### WORK TO DO
Quote every line below exactly and skip any picture.

### DATA LINES
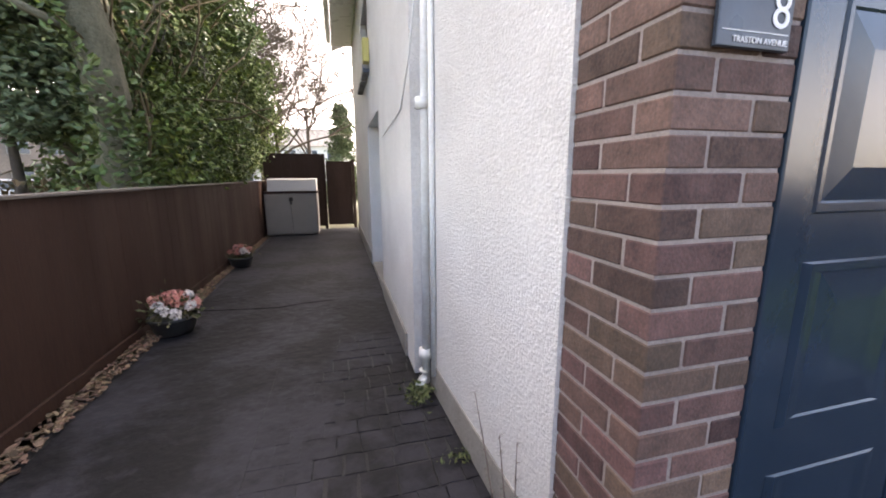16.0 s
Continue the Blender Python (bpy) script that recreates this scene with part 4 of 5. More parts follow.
ever = thing("tree", (-6.2, 13.2, 0), "dense evergreen holly tree with dark and bright leaves behind the fence", "tree")
more_boxes = [((-5.2, 14.6, 6.2), (0.9, 1.6, 1.6)), ((-5.0, 17.2, 4.0), (0.7, 1.2, 1.5)), ((-5.0, 18.6, 2.8), (0.7, 1.2, 1.2))]
left_boxes = [((-7.2, 10.2, 4.9), (1.1, 1.1, 1.8)), ((-8.4, 12.3, 5.2), (1.6, 1.8, 2.2)), ((-6.5, 9.7, 6.8), (1.0, 0.9, 1.3)), ((-7.6, 11.0, 7.4), (1.5, 1.4, 1.2))]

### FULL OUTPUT
16.0 s
Continue the Blender Python (bpy) script that recreates this scene with part 4 of 5. More parts follow.
ever = thing("tree", (-6.2, 13.2, 0), "dense evergreen holly tree with dark and bright leaves behind the fence", "tree")
more_boxes = [((-5.2, 14.6, 6.2), (0.9, 1.6, 1.6)), ((-5.0, 17.2, 4.0), (0.7, 1.2, 1.5)), ((-5.0, 18.6, 2.8), (0.7, 1.2, 1.2))]
left_boxes = [((-7.2, 10.2, 4.9), (1.1, 1.1, 1.8)), ((-8.4, 12.3, 5.2), (1.6, 1.8, 2.2)), ((-6.5, 9.7, 6.8), (1.0, 0.9, 1.3)), ((-7.6, 11.0, 7.4), (1.5, 1.4, 1.2))]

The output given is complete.